**Problem to solve**
Quote every line of the data below as it stands, omitting pictures.
+ + + +
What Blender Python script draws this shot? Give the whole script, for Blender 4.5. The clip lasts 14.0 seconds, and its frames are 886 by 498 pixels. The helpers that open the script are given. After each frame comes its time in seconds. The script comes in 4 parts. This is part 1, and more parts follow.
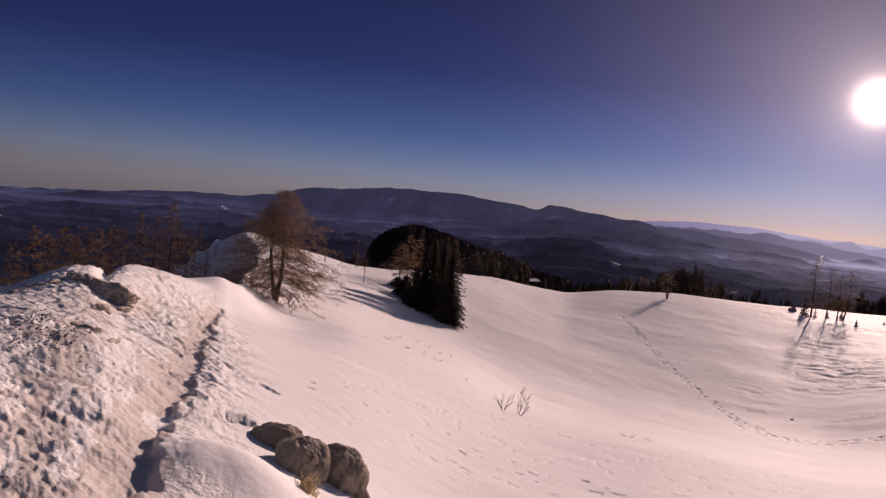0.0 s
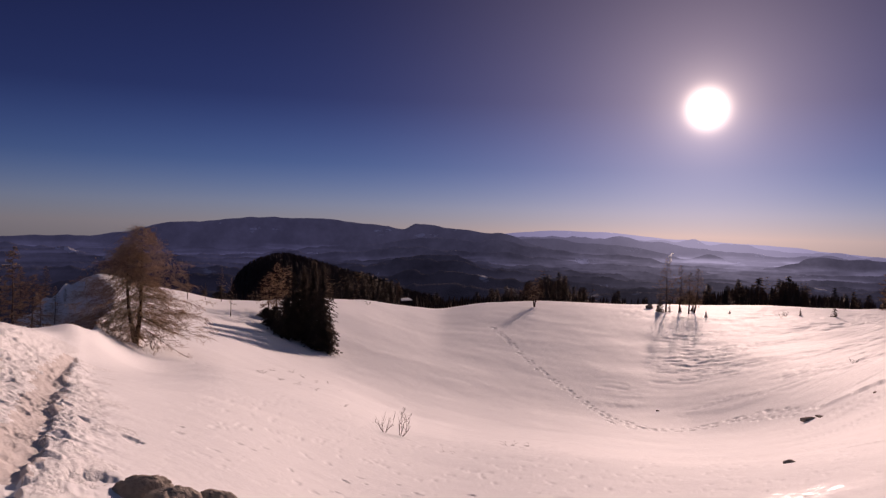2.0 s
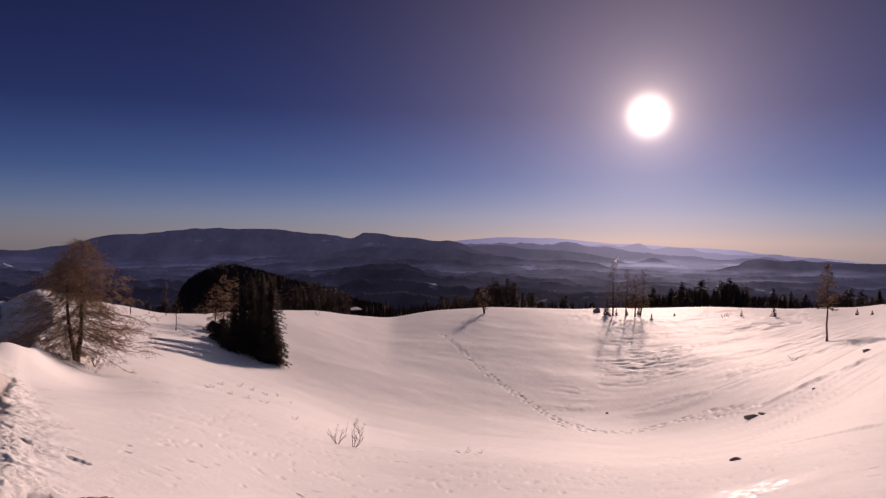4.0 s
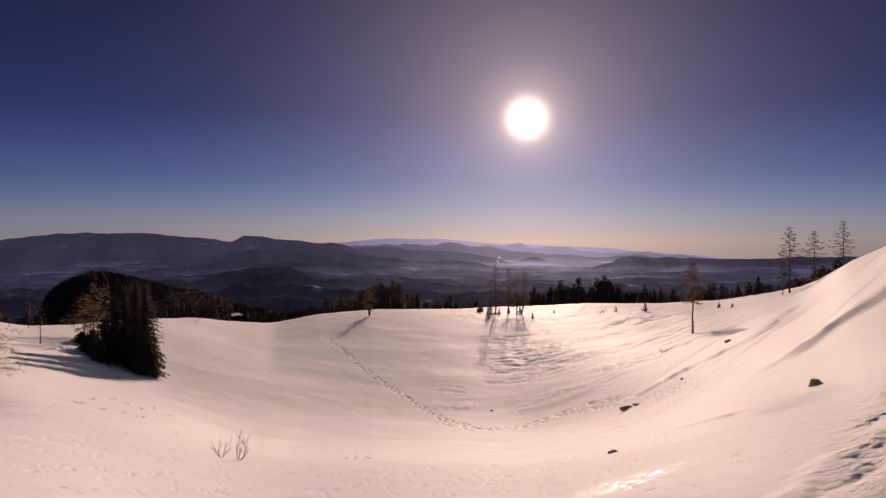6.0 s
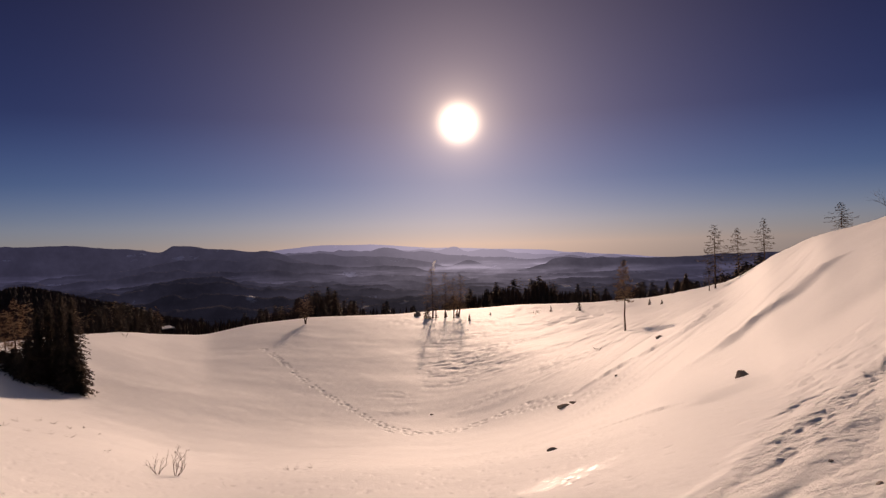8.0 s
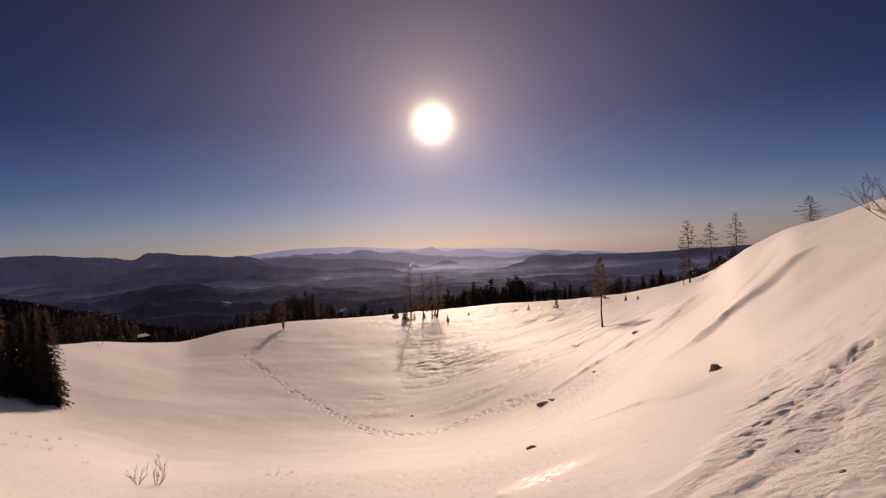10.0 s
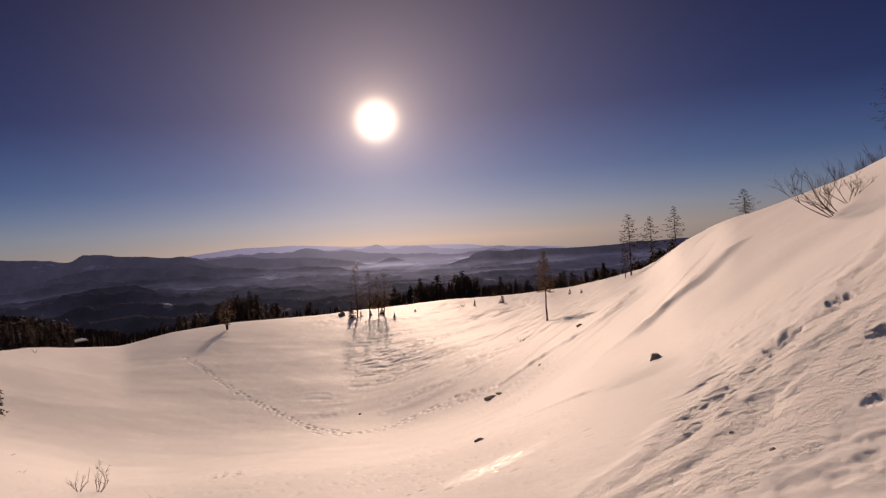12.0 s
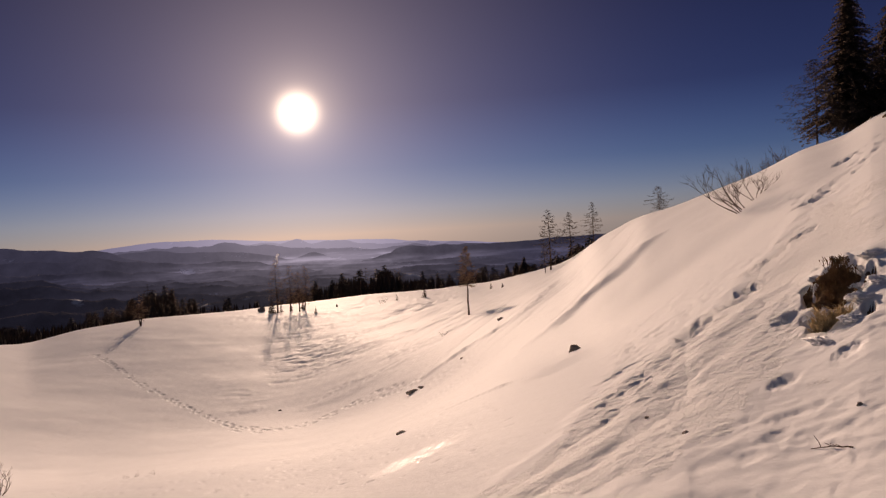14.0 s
+ + + +
**Finished answer**
What Blender Python script draws this shot? Give the whole script, for Blender 4.5. The clip lasts 14.0 seconds, and its frames are 886 by 498 pixels. The helpers that open the script are given. After each frame comes its time in seconds. The script comes in 4 parts. This is part 1, and more parts follow.
0.0 s
2.0 s
4.0 s
6.0 s
8.0 s
10.0 s
12.0 s
14.0 s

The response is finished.